Given task: From the listing below, copy only the lines from the line that contains "7. More parts follow." to the line that contains "0, 0.1, 10)", counting those two lines as part of the copy.

Input records:
____

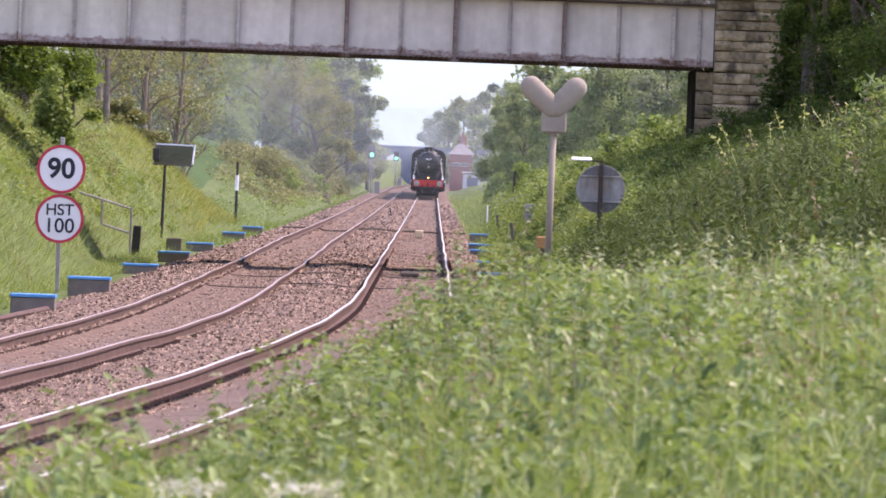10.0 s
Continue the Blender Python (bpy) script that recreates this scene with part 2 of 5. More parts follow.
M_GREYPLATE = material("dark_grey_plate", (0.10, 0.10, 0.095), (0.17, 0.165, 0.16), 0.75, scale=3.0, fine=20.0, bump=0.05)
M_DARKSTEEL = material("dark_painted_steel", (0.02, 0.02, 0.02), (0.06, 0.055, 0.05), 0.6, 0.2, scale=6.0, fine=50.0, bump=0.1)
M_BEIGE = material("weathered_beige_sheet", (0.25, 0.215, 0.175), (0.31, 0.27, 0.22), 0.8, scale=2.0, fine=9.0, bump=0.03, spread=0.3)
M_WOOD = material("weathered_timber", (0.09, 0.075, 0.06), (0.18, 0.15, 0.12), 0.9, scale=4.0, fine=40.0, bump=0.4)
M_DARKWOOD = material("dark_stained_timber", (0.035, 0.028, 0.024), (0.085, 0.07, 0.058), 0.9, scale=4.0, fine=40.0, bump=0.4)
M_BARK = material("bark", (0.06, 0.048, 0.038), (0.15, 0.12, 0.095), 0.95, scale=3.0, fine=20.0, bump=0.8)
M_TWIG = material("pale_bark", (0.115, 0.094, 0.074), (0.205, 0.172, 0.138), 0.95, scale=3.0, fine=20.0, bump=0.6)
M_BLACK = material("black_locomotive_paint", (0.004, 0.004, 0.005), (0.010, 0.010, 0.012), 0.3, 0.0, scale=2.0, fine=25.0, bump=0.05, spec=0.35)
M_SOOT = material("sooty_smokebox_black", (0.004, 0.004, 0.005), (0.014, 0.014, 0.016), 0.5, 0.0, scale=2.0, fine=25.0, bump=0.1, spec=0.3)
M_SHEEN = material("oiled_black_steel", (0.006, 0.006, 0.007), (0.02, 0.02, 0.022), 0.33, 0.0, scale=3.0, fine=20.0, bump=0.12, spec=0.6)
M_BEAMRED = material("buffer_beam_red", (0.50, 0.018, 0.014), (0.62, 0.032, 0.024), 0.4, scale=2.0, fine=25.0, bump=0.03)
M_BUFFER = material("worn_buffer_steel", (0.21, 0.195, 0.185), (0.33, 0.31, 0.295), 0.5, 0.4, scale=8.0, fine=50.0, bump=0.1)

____

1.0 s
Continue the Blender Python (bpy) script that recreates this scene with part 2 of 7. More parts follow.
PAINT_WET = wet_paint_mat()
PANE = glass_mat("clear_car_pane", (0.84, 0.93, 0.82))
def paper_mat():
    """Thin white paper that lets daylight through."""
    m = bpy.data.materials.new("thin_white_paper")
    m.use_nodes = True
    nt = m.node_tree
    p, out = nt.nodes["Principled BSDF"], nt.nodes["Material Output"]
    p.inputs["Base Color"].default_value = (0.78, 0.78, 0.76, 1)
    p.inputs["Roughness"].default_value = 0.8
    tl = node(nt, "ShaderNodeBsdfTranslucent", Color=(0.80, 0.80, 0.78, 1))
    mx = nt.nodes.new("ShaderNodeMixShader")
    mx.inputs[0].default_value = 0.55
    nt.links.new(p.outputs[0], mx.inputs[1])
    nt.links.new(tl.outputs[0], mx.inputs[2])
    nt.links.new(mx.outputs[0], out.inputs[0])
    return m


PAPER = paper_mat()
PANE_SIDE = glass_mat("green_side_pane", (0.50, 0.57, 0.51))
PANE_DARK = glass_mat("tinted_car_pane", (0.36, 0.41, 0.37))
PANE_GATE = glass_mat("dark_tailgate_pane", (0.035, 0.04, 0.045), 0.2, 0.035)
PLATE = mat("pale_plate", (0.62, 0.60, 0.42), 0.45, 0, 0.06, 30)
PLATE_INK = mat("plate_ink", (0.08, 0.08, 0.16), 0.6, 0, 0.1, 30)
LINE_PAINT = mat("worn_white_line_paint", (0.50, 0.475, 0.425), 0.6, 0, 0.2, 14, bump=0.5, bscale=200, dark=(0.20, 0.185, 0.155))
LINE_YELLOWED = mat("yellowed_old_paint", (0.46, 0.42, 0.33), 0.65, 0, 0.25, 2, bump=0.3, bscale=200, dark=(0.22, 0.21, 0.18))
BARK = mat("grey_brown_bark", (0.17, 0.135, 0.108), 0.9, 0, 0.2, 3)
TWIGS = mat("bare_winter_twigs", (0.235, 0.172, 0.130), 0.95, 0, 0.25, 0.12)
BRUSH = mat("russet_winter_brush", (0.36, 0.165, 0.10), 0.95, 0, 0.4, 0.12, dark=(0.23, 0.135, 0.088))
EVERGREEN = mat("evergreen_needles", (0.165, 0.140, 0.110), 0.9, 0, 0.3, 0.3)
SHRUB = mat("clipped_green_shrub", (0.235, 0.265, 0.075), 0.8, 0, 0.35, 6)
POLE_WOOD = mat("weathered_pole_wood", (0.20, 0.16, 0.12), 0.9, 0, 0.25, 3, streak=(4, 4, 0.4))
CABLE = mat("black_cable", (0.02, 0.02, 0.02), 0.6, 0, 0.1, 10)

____

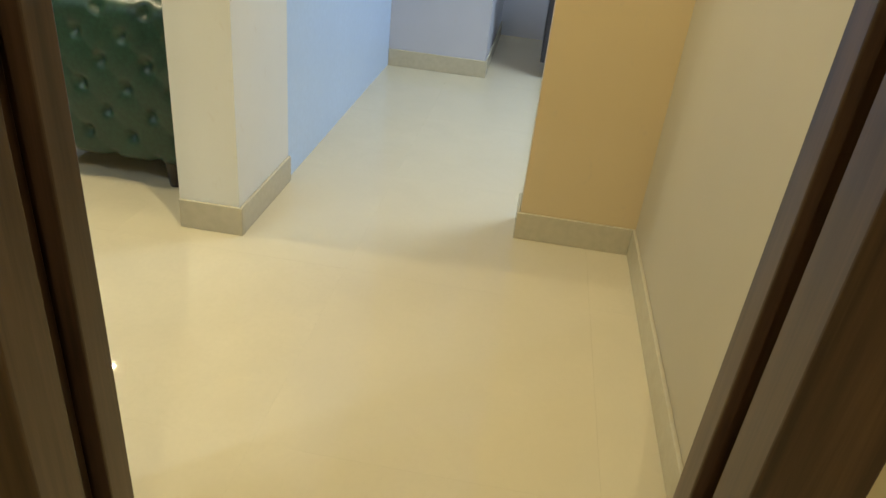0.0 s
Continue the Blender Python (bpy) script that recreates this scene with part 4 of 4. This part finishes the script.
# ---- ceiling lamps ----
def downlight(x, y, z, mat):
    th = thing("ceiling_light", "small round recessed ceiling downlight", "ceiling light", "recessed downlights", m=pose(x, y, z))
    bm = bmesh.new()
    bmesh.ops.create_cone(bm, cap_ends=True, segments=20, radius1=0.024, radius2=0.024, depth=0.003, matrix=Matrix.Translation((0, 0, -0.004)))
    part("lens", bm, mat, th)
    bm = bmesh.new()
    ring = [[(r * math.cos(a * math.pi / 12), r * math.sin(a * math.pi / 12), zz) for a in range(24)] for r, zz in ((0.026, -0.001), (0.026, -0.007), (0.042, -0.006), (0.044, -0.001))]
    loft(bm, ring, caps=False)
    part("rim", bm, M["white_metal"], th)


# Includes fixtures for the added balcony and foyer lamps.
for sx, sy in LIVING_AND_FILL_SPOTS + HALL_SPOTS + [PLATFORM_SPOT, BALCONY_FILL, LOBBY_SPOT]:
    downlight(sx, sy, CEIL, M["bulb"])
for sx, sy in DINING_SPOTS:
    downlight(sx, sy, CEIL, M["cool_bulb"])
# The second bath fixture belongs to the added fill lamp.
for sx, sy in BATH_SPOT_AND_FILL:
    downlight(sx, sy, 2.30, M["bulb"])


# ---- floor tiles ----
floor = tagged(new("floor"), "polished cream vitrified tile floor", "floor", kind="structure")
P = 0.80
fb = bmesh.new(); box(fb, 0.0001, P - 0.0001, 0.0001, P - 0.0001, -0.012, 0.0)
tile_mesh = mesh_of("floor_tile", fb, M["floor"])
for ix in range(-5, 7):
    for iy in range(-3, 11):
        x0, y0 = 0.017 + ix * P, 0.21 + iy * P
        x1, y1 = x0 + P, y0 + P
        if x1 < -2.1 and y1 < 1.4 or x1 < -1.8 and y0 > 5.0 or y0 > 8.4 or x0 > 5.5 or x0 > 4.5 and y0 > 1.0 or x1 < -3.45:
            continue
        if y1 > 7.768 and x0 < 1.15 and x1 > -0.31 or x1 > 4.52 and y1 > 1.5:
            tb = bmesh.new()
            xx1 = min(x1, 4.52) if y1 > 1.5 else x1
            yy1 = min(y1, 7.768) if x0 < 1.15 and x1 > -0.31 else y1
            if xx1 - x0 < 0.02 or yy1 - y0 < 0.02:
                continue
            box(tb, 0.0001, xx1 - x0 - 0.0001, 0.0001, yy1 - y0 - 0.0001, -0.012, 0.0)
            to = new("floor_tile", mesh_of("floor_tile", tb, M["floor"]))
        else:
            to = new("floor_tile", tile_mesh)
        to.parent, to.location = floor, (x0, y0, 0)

____

Complete output:
Continue the Blender Python (bpy) script that recreates this scene with part 2 of 7. More parts follow.
PAINT_WET = wet_paint_mat()
PANE = glass_mat("clear_car_pane", (0.84, 0.93, 0.82))
def paper_mat():
    """Thin white paper that lets daylight through."""
    m = bpy.data.materials.new("thin_white_paper")
    m.use_nodes = True
    nt = m.node_tree
    p, out = nt.nodes["Principled BSDF"], nt.nodes["Material Output"]
    p.inputs["Base Color"].default_value = (0.78, 0.78, 0.76, 1)
    p.inputs["Roughness"].default_value = 0.8
    tl = node(nt, "ShaderNodeBsdfTranslucent", Color=(0.80, 0.80, 0.78, 1))
    mx = nt.nodes.new("ShaderNodeMixShader")
    mx.inputs[0].default_value = 0.55
    nt.links.new(p.outputs[0], mx.inputs[1])
    nt.links.new(tl.outputs[0], mx.inputs[2])
    nt.links.new(mx.outputs[0], out.inputs[0])
    return m


PAPER = paper_mat()
PANE_SIDE = glass_mat("green_side_pane", (0.50, 0.57, 0.51))
PANE_DARK = glass_mat("tinted_car_pane", (0.36, 0.41, 0.37))
PANE_GATE = glass_mat("dark_tailgate_pane", (0.035, 0.04, 0.045), 0.2, 0.035)
PLATE = mat("pale_plate", (0.62, 0.60, 0.42), 0.45, 0, 0.06, 30)
PLATE_INK = mat("plate_ink", (0.08, 0.08, 0.16), 0.6, 0, 0.1, 30)
LINE_PAINT = mat("worn_white_line_paint", (0.50, 0.475, 0.425), 0.6, 0, 0.2, 14, bump=0.5, bscale=200, dark=(0.20, 0.185, 0.155))
LINE_YELLOWED = mat("yellowed_old_paint", (0.46, 0.42, 0.33), 0.65, 0, 0.25, 2, bump=0.3, bscale=200, dark=(0.22, 0.21, 0.18))
BARK = mat("grey_brown_bark", (0.17, 0.135, 0.108), 0.9, 0, 0.2, 3)
TWIGS = mat("bare_winter_twigs", (0.235, 0.172, 0.130), 0.95, 0, 0.25, 0.12)
BRUSH = mat("russet_winter_brush", (0.36, 0.165, 0.10), 0.95, 0, 0.4, 0.12, dark=(0.23, 0.135, 0.088))
EVERGREEN = mat("evergreen_needles", (0.165, 0.140, 0.110), 0.9, 0, 0.3, 0.3)
SHRUB = mat("clipped_green_shrub", (0.235, 0.265, 0.075), 0.8, 0, 0.35, 6)
POLE_WOOD = mat("weathered_pole_wood", (0.20, 0.16, 0.12), 0.9, 0, 0.25, 3, streak=(4, 4, 0.4))
CABLE = mat("black_cable", (0.02, 0.02, 0.02), 0.6, 0, 0.1, 10)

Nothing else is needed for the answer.